The sky is not falling. New England is still 10-3 and gets the Bengals, Bills, and Dolphins in their next three games. If New England beats the Bills in Week 16, they will clinch their 17th AFC East title in 20 years. Even if the Patriots lose to the Bills but beat the Bengals in Week 15 and the Dolphins in Week 17, they still have 3-in-4 odds to win their division and earn a first-round bye, according to New York Times projections. The Patriots are well positioned to skip the wild-card round, but there is still reason to worry. They have lost to the Chiefs, Texans, and Ravens, with the latter two in convincing fashion. All three of those teams could face the Patriots in the playoffs. Also, New England’s closest game of the season’s first half was against Buffalo, who could also play them in January. New England hasn’t beaten an AFC team likely to make the playoffs since Pittsburgh in Week 1. And while the Pats are likely to win the division, the Bills could still reasonably win the AFC East in mid-December—a sign of a dynasty potentially falling.

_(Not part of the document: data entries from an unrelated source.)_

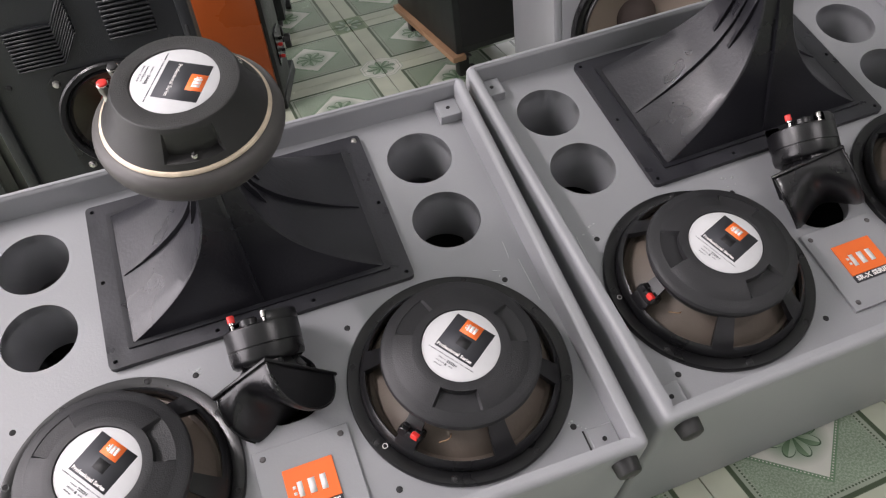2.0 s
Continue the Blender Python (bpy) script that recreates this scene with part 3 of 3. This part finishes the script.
def driver(m, case, edge, swap):
    """Built round its axis with its base at z = 0 and its top at 0.110."""
    d = thing("compression_driver", m, "heavy round black compression driver with white label standing on a horn", "compression driver", "compression drivers")
    part("magnet_case", lathe(B(), [(0.0, 0.0), (0.076, 0.0), (0.088, 0.005), (0.099, 0.016), (0.1075, 0.028), (0.1112, 0.038), (0.1120, 0.046), (0.1104, 0.0532), (0.1060, 0.0580), (0.0985, 0.0605), (0.0, 0.0605)], 110), case, d, "dull magnet case")
    ring = [(0.092, 0.0595), (0.0990, 0.0598), (0.0996, 0.0616), (0.0985, 0.0642), (0.0965, 0.0654), (0.092, 0.0654)] if swap else [(0.092, 0.0595), (0.0970, 0.0602), (0.0976, 0.0613), (0.0970, 0.0626), (0.0955, 0.0646), (0.092, 0.0652)]
    part("brass_edge", lathe(B(), ring, 110), edge, d, "worn brass coloured edge ring")
    prof = [(0.0935, 0.0650), (0.0953, 0.0654), (0.0953, 0.0666), (0.0938, 0.0690), (0.0918, 0.0726), (0.0916, 0.0730), (0.0845, 0.0845), (0.0785, 0.0955), (0.0749, 0.1030), (0.0747, 0.1034), (0.0722, 0.1084)]
    sink = pocketed(prof, (29, 149, 269), 0.0785, 0.0916, 21, 0.0736)
    posts = pocketed(prof, (268,), 0.0785, 0.0916, 15, 0.0745)
    bm = lathe(B(), prof, 240, warp=lambda r, a, z: posts(r, a, sink(r, a, z)) if swap else sink(r, a, posts(r, a, z)))
    cover = part("cover", bm, CRINKLE, d, smooth=25)
    top = [(0.0722, 0.1084), (0.0719, 0.1092), (0.0712, 0.1097), (0.0700, 0.1100), (0.0520, 0.1100), (0.0513, 0.1097), (0.0508, 0.1085), (0.0, 0.1085)]
    part("crackle_ring", lathe(B(), top, 120), CRACKLE, d, "crackle finished top ring", smooth=50)
    part("worn_edge", lathe(B(), [(0.07225, 0.1083), (0.0723, 0.1086), (0.0720, 0.1089)], 60, -72, 26), EDGE, cover, "paint worn thin along the edge")
    rnd = random.Random(7)
    for k in range(0 if swap else 9):
        a, ln = (rnd.uniform(24, 50), rnd.uniform(0.3, 2.0)) if k < 6 else (rnd.uniform(60, 330), 0.4)
        part("paint_chip", lathe(B(), [(0.0724, 0.1084), (0.0722, 0.1090), (0.0718, 0.10945)], 3, a, a + ln), CHIP if k == 2 else EDGE, cover, smooth=0)
    for a in (29, 149, 269):
        p = pose(0.0845 * math.cos(radians(a)), 0.0845 * math.sin(radians(a)), 0.0756)
        part("cover_screw", lathe(B(), [(0, 0.003), (0.0032, 0.0028), (0.0042, 0.001), (0.0045, -0.001)], 14, m=p), CHROME, d)
        part("screw_slot", box(B(), -0.0028, -0.0005, 0.0028, 0.0028, 0.0005, 0.0033, m=p), MATT, d, smooth=0)
        part("screw_slot", box(B(), -0.0005, -0.0028, 0.0028, 0.0005, 0.0028, 0.0034, m=p), MATT, d, smooth=0)
    for a, cm, lb in ((-83 if swap else -101, RED, "red capped binding post"), (-101 if swap else -83, MATT, "black capped binding post")):
        p = pose(0.0865 * math.cos(radians(a)), 0.0865 * math.sin(radians(a)), 0.0745)
        po = part("binding_post", lathe(B(), [(0.0, 0), (0.0062, 0), (0.0062, 0.004), (0.0050, 0.006), (0.0050, 0.009), (0.0060, 0.011), (0.0068, 0.013), (0.0070, 0.0240), (0.0064, 0.0246), (0.0, 0.0246)], 22, m=p), CHROME, d, lb)
        part("post_cap", lathe(B(), [(0.0, 0.0272), (0.0046, 0.0272), (0.0058, 0.0264), (0.0062, 0.0244)], 22, m=p), cm, po)
    round_label(d, 0.0497, 0.1087, "2445J", 0, True)
    return d


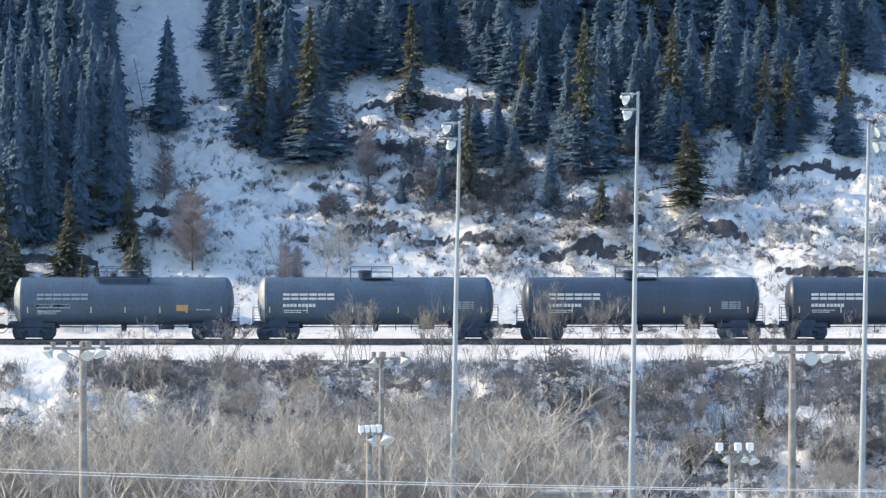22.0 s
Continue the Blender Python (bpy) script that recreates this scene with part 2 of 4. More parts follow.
# ---- mesh building ----
class Shape:
    """Collects the faces of one mesh."""

    def __init__(self):
        self.v, self.f, self.m = [], [], []

    def add(self, verts, faces, mat=0):
        o = len(self.v)
        self.v.extend(verts)
        self.f.extend([tuple(i + o for i in f) for f in faces])
        self.m.extend([mat] * len(faces))
        return self

    def box(self, x0, x1, y0, y1, z0, z1, b=0.0):
        """A block, its long upright and level edges cut by b."""
        if b <= 0:
            v = [(x, y, z) for z in (z0, z1) for y in (y0, y1) for x in (x0, x1)]
            return self.add(v, [(0, 2, 3, 1), (4, 5, 7, 6), (0, 1, 5, 4), (2, 6, 7, 3), (0, 4, 6, 2), (1, 3, 7, 5)])
        out = []
        for z, d in ((z0, b), (z0 + b, 0), (z1 - b, 0), (z1, b)):
            a0, a1, c0, c1 = x0 + d, x1 - d, y0 + d, y1 - d
            out.append([(a0 + b, c0, z), (a1 - b, c0, z), (a1, c0 + b, z), (a1, c1 - b, z), (a1 - b, c1, z), (a0 + b, c1, z), (a0, c1 - b, z), (a0, c0 + b, z)])
        v = sum(out, [])
        f = [tuple(range(7, -1, -1)), tuple(range(24, 32))]
        for k in range(3):
            for i in range(8):
                j = (i + 1) % 8
                f.append((8 * k + i, 8 * k + j, 8 * k + 8 + j, 8 * k + 8 + i))
        return self.add(v, f)

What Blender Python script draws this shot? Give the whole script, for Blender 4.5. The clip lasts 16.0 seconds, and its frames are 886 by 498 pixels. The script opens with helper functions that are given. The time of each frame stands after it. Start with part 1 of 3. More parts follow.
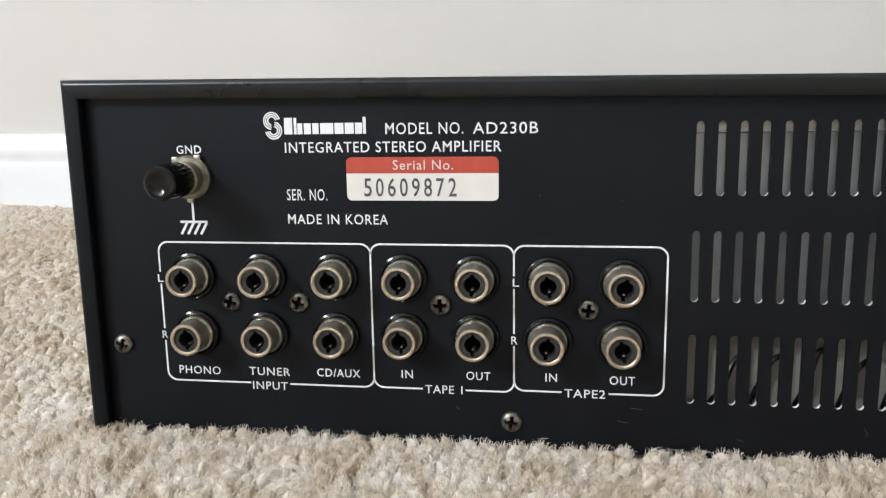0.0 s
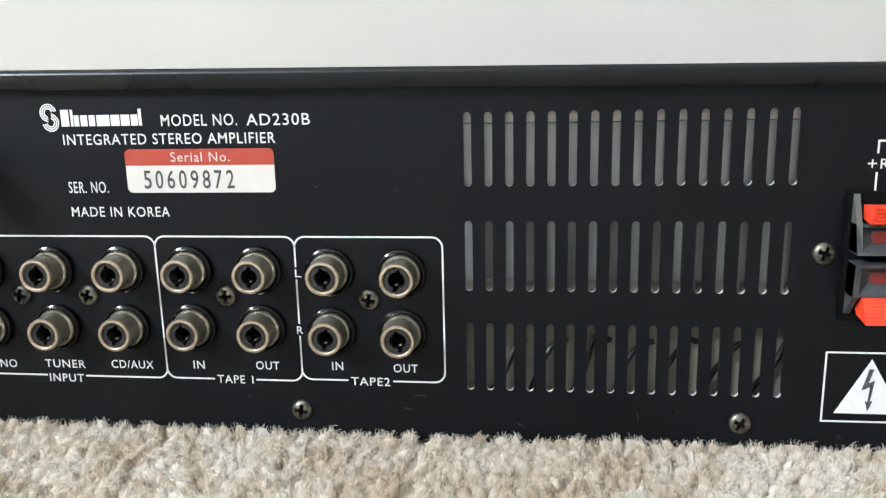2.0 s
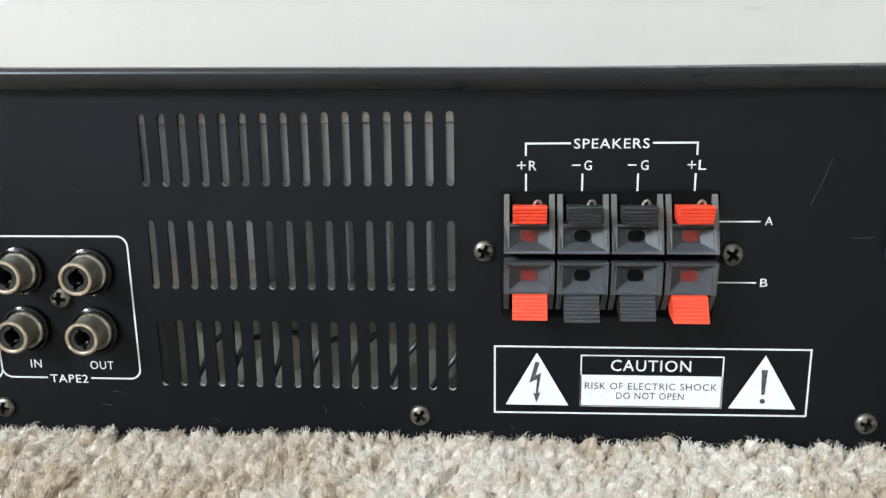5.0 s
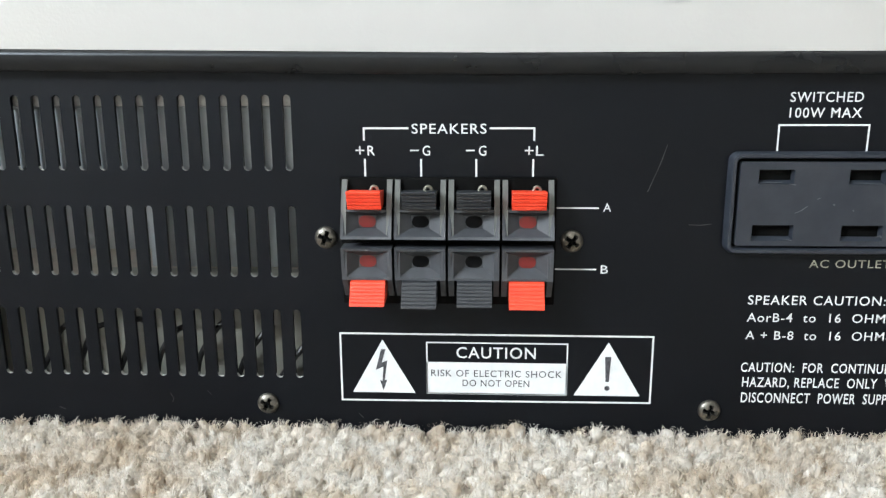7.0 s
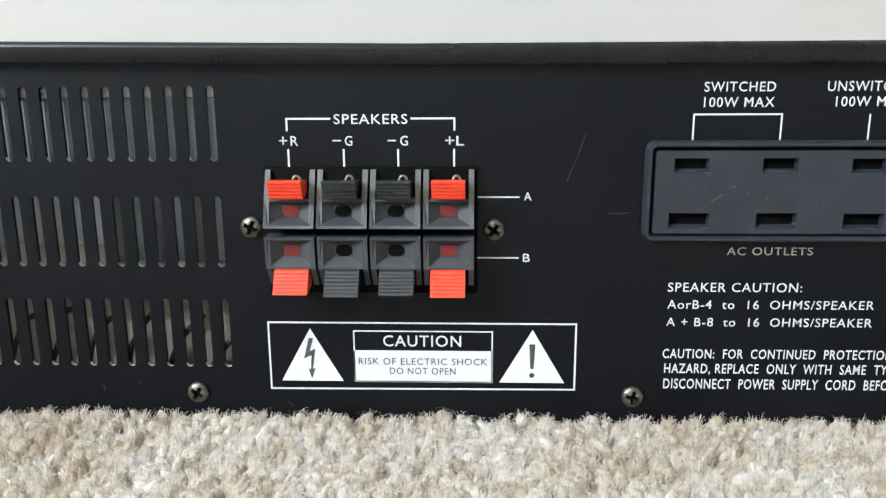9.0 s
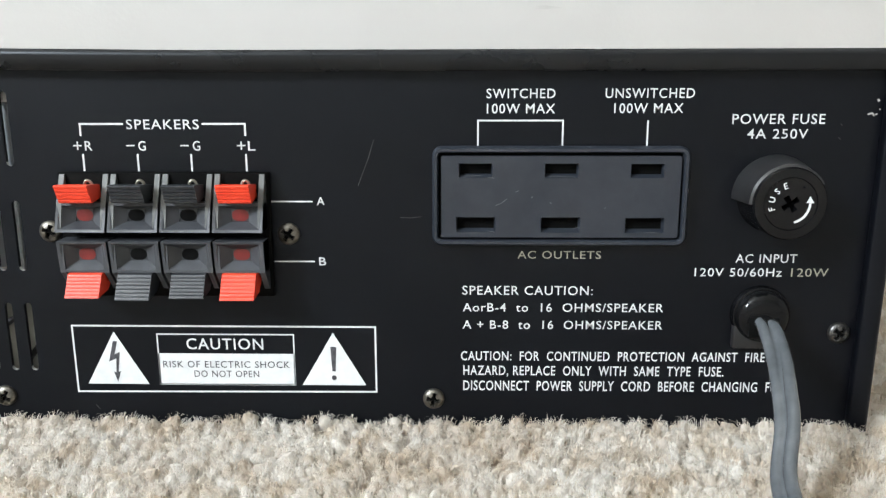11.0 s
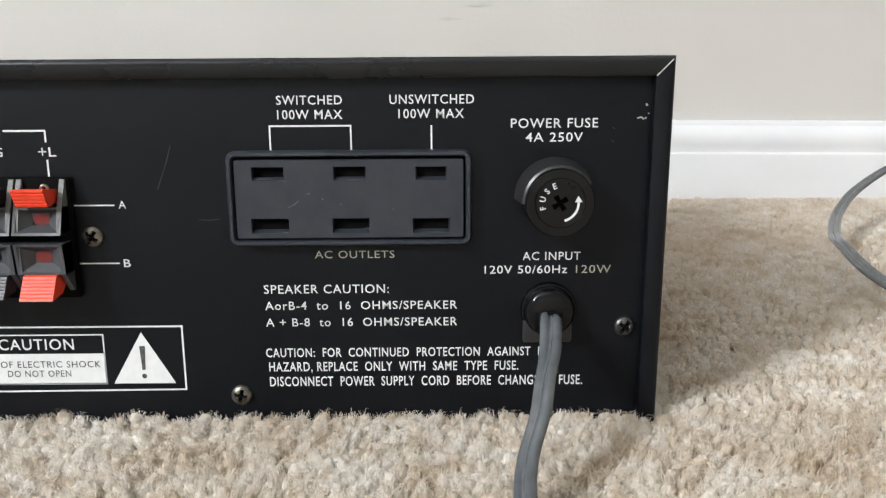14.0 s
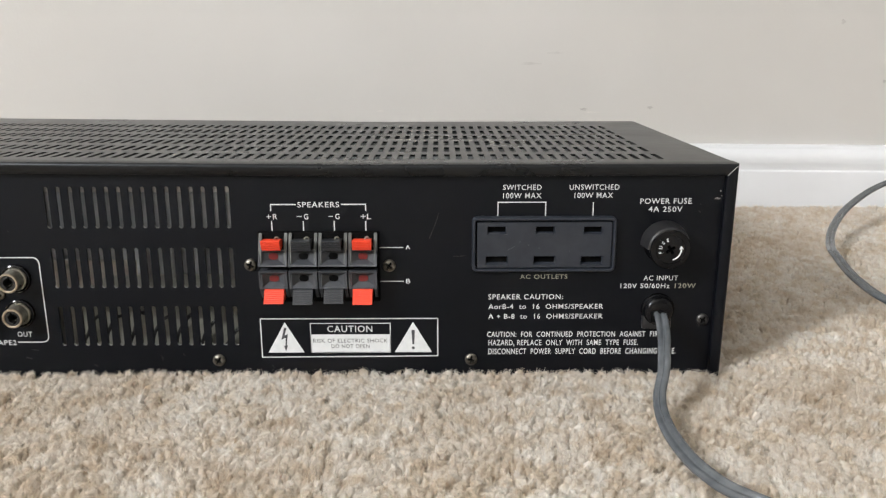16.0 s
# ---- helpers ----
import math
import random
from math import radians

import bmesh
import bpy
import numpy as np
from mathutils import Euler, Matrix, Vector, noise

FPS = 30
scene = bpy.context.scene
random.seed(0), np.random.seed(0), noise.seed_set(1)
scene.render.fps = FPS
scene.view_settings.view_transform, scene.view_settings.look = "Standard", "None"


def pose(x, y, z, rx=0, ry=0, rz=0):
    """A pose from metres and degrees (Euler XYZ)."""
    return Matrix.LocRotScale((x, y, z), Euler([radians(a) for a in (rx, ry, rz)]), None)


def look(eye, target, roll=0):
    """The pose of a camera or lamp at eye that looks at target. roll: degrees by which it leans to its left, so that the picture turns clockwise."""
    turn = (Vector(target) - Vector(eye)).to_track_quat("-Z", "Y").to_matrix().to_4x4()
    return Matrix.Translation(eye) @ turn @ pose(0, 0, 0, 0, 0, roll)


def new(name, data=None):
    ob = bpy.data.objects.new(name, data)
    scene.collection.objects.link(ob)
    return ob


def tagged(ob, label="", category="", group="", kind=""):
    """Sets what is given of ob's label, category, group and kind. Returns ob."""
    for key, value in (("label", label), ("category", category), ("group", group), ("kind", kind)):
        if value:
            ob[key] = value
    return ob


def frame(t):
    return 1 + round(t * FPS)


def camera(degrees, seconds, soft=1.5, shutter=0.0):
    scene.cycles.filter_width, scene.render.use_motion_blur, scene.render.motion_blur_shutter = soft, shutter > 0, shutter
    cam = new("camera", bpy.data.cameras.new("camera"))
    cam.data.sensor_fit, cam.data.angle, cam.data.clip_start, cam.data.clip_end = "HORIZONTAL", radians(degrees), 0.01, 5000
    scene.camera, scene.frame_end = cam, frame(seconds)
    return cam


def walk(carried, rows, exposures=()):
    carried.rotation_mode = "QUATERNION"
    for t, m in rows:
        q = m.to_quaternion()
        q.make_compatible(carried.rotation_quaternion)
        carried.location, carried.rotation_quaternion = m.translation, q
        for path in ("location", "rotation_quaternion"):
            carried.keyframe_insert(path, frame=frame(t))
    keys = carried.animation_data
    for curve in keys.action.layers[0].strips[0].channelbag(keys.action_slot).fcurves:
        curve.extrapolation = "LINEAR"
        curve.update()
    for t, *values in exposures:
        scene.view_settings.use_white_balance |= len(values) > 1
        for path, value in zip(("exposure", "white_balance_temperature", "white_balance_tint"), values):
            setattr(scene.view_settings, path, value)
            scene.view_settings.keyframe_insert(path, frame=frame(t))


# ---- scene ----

There is a certain hubris to predicting the Patriots’ demise, but time is undefeated and the Pats have looked worse down the stretch this year than they did in 2018, when they looked real bad before turning it around and winning the Super Bowl. Even this game could have gone differently if the Patriots had tied the game on their final fourth down and gone to overtime. New England is still capable of coming from behind and winning ugly. They are still likely going to need one playoff win to make their 14th AFC championship game in 20 years. But they’re teetering so close to mortality that their fans remembered that they forgot what losing feels like.